The High Price of Easy Money: Another Bill Comes Due

by | 7.1.2014 | For Consumers, You Should Know

Consider the following:

Banks lure consumers into substantial loans in return for minor payments in the near-term. The loan payments eventually adjust to include both the interest and principal amount. Consumers lack the resources to cover the higher payments; a crisis is born.

Sound familiar? This scenario should evoke imagery of the subprime mortgage crisis of the mid-aughts; the same crisis that continues to reverberate to this day, but with a slightly different riff on this familiar theme.

Enter: the home equity line of credit.

Home equity lines of credit (or “HELOCs”) gained popularity during the housing bubble of the mid-2000s.  As the housing market began to heat up and homeowners witnessed an unprecedented increase in home values, banks began to aggressively market a new opportunity for consumers to tap into this windfall in equity by using their homes basically as ATMs; allowing consumers to withdraw up to 100% of a home’s value. Consumers obliged, using HELOCs to finance both in- and out-of-house endeavors (e.g., home improvements, college tuition, and vacations).

The appeal of these loans is easy to understand. HELOCs gave borrowers access to large amounts of money to spend at their discretion and at relatively little cost upfront. Borrowers were typically allowed access to an open-ended account for a period of ten years – known as the “draw period” – and were only required to make payments on the accruing interest, rather than on the principal, of the credit line during that time. But the draw period has or is about to come to an end, and credit lines for millions of borrowers will reset to amortized loans that will now require payment toward a principal balance that has been left untouched. For example:

A homeowner who owes $100,000 on a HELOC carrying a 3.5% interest rate would see payments rise to $715 from $292 when the interest-only loan converts to a 15-year amortizing mortgage. If interest rates were to rise by three percentage points, payments would go up an additional $150.
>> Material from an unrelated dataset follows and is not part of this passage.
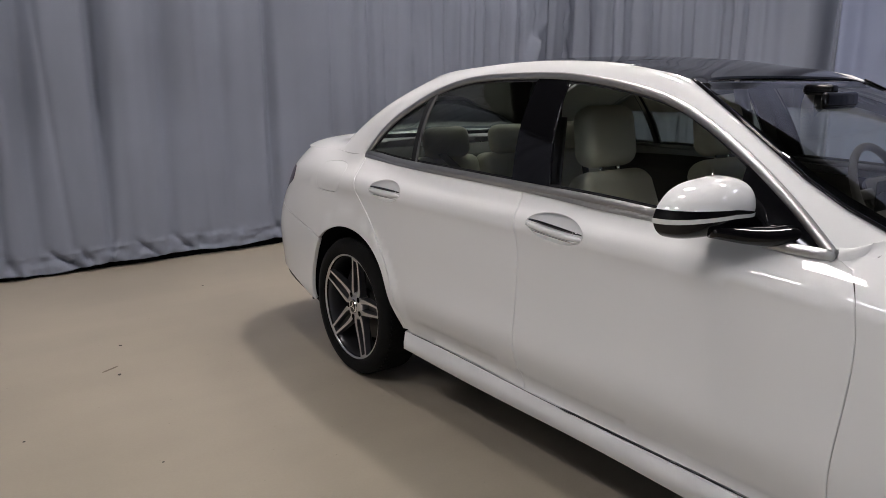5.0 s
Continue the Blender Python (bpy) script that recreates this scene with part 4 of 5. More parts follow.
# wheels
def wheel():
    hub = new("wheel")
    bm = bmesh.new()
    prof = [(.247, .086), (.259, .097), (.268, .106), (.292, .111), (.318, .106), (.333, .085), (.338, .06), (.3385, 0), (.338, -.06), (.333, -.085), (.318, -.108), (.26, -.114), (.247, -.10)]
    lathe(bm, prof, 72)
    tyre = part("tyre", bm, RUBBER, hub)
    bm = bmesh.new()
    for k in range(4):
        for i in range(72):
            a = 2 * math.pi * (i + .5 * (k % 2)) / 72
            x = (-.062, -.022, .022, .062)[k]
            m = Matrix.Rotation(a, 4, "X") @ Matrix.Translation((x, 0, .3375)) @ Matrix.Rotation(.35 if k % 2 else -.35, 4, "Z")
            box(bm, (-.016, -.010, -.004), (.016, .010, .0012), 0, 1, m)
    part("tread", bm, RUBBER, tyre, smooth_faces=False)
    bm = bmesh.new()
    lathe(bm, [(.2385, .084), (.247, .098), (.252, .098), (.252, .092), (.243, .084), (.232, .065), (.226, .03), (.222, -.05), (.232, -.10), (.24, -.10)], 72)
    barrel = sharp(part("rim_barrel", bm, BARREL, hub, "grey alloy rim barrel"))
    bm = bmesh.new()
    lathe(bm, [(.241, .094), (.2445, .099), (.249, .099), (.2515, .096)], 72)
    part("rim_edge", bm, ALLOY, hub, "bright machined rim edge")
    for i in range(5):
        spin = Matrix.Rotation(2 * math.pi * i / 5, 4, "X")
        spoke = None
        for mat, grow, nm in ((ALLOY_DARK, .0, "spoke"), (ALLOY, -.003, "spoke_face")):
            bm = bmesh.new()
            for sd in (-1, 1):
                path = [(.048, .019, .0135), (.070, .0265, .0120), (.095, .0290, .0098), (.14, .0270, .0080), (.19, .0240, .0070), (.225, .0218, .0066), (.243, .0205, .0066)]
                rows = []
                for r, off, hw in path:
                    hw = hw + grow * .6
                    f = max(0, r - .05) / .19
                    xo = .074 + .020 * f ** 1.5 + (.0012 if nm == "spoke_face" else 0)
                    xi = (xo - .0015) if nm == "spoke_face" else (.035 + .035 * f)
                    y0, y1 = sd * off - hw, sd * off + hw
                    spread = 0 if nm == "spoke_face" else .003
                    rows.append([bm.verts.new(v) for v in ((xi, y0 - spread, r), (xo, y0, r), (xo, y1, r), (xi, y1 + spread, r))])
                for ra, rb in zip(rows, rows[1:]):
                    for k in range(4):
                        bm.faces.new((ra[k], ra[(k + 1) % 4], rb[(k + 1) % 4], rb[k]))
                bm.faces.new(rows[0])
                bm.faces.new(rows[-1][::-1])
            top = .0945 if nm == "spoke" else .0955
            box(bm, (top - (.02 if nm == "spoke" else .0015), -.026, .232), (top, .026, .2425), 0)
            bmesh.ops.recalc_face_normals(bm, faces=bm.faces)
            bmesh.ops.transform(bm, matrix=spin, verts=bm.verts)
            o = part(nm, bm, mat, hub if spoke is None else spoke, "machined silver spoke face" if spoke else "twin spoke, grey sided", False)
            spoke = spoke or o
        # the recessed web between the two arms
        bm = bmesh.new()
        box(bm, (.030, -.025, .080), (.050, .025, .235), .004, 1, Matrix.Translation((0, 0, .085)) @ Matrix.Rotation(radians(6), 4, "Y") @ Matrix.Translation((0, 0, -.085)))
        bmesh.ops.transform(bm, matrix=spin, verts=bm.verts)
        part("web", bm, BARREL, spoke, "dark recessed web", False)
        bm = bmesh.new()
        lathe(bm, [(.0, .068), (.0085, .068), (.0085, .060), (.012, .060)], 12)
        a = 2 * math.pi * (i + .5) / 5
        bmesh.ops.translate(bm, verts=bm.verts, vec=(.004, .056 * math.sin(a), .056 * math.cos(a)))
        part("wheel_bolt", bm, STEEL, hub)
    bm = bmesh.new()
    lathe(bm, [(.0, .083), (.036, .081), (.040, .078), (.060, .077), (.067, .070), (.068, .03)], 60)
    boss = sharp(part("hub_boss", bm, ALLOY, hub))
    for i in range(5):
        bm = bmesh.new()
        lathe(bm, [(.0, .0785), (.0115, .0785), (.013, .0775)], 16)
        a = 2 * math.pi * (i + .5) / 5
        bmesh.ops.translate(bm, verts=bm.verts, vec=(.0015, .055 * math.sin(a), .055 * math.cos(a)))
        part("bolt_hole", bm, DARK, boss, "dark bolt hole")
    bm = bmesh.new()
    lathe(bm, [(.0, .0865), (.024, .0865), (.031, .0845), (.034, .080)], 36)
    cap = part("hub_cap", bm, BLACK_GLOSS, hub, "black and silver hub cap")
    bm = bmesh.new()
    lathe(bm, [(.027, .0872), (.031, .0872), (.033, .084)], 36)
    for k in range(3):
        m = Matrix.Rotation(2 * math.pi * k / 3, 4, "X")
        vs = [bm.verts.new(m @ Vector(v)) for v in ((.0872, -.005, .003), (.0872, 0, .028), (.0872, .005, .003))]
        bm.faces.new(vs)
    part("cap_emblem", bm, CHROME, cap, smooth_faces=False)
    bm = bmesh.new()
    lathe(bm, [(.0, .02), (.07, .02), (.075, .0), (.165, .0), (.168, -.01), (.168, -.03), (.05, -.03)], 60)
    sharp(part("brake_disc", bm, STEEL, hub))
    bm = bmesh.new()
    lathe(bm, [(.05, -.05), (.22, -.05)], 40)
    part("back_plate", bm, DARK, hub)
    bm = bmesh.new()
    box(bm, (-.045, -.07, .09), (.03, .07, .175), .012)
    bmesh.ops.transform(bm, matrix=Matrix.Rotation(1.2, 4, "X"), verts=bm.verts)
    part("brake_caliper", bm, BARREL, hub)
    # a nineteen-inch rim: everything inside the tyre
    for ob in hub.children_recursive:
        if ob.name.split(".")[0] not in ("tyre", "tread"):
            for v in ob.data.vertices:
                v.co.y *= 1.04
                v.co.z *= 1.04
    hub.parent = car
    return hub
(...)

Borrowers are certain to be shocked and incredulous at the sight of their recalculated payments, confident of a mistake on the bank’s behalf; a crude reminder that some borrowers have only paid interest for the last decade. This shock will reverberate throughout the country, but especially so in California, where the average HELOC written in 2004 and 2005 was for $150,000 and $139,000, respectively. Circumstances will be most dreadful for borrowers with HELOCs that require balloon payments after the interest-only period; they will owe the balance in full. This impending wave of HELOC resets could be a harbinger of financial disaster: the number of borrowers missing payments around the 10-year can double in the eleventh year, and borrowers on more than $220 billion of these loans (or roughly 40% of the total outstanding balance) will see their monthly payment jump between 2014 and 2017. Because home values were eviscerated as the market began to plummet, many homeowners will not have the equity necessary to refinance their HELOC into a burden more manageable.

This is poised to be yet another setback for consumers, who have been suffering through an ongoing economic malaise and years of stagnating wages. Many consumers can no longer afford to finance the purchase of life’s necessities on wages alone, but instead must increasingly borrow to mute the effects of flagging incomes – arguably, a catalyst to the proliferation of HELOCs and other financial products with low introductory rates during the early-to-mid-2000s. This wave of HELOC resets and attendant defaults will be an episode in the ongoing effort to squeeze water out of a stone, as consumers will be forced to dip further into their dwindling pool of resources in order to accommodate the higher payments.

Going forward, attention must be paid to a potentially troubling trend facilitated by a combination of consumers’ financial strain, disaster myopia and societal amnesia with respect to the bubble years that could metastasize into another financial downturn. Banks are once again offering to lend a helping hand to those struggling in this era of stagnation, and consumers in turn have begun to burden themselves with debt at a rate not seen since 2007. And yes, this includes HELOC originations, which hit $111 billion in 2013, with a year-over-year increase of 43% in the fourth quarter; “deep subprime” borrowers received HELOCs worth $60,000 on average.

Where this wave of HELOC resets and concurrent rise in consumer debt accumulation will lead is difficult to predict, but recent history advises against an overly sanguine outlook. If the subprime mortgage crisis taught us anything, it is this: easy money upfront can come at a debilitating cost on the backend. Let us just hope we have learned that lesson.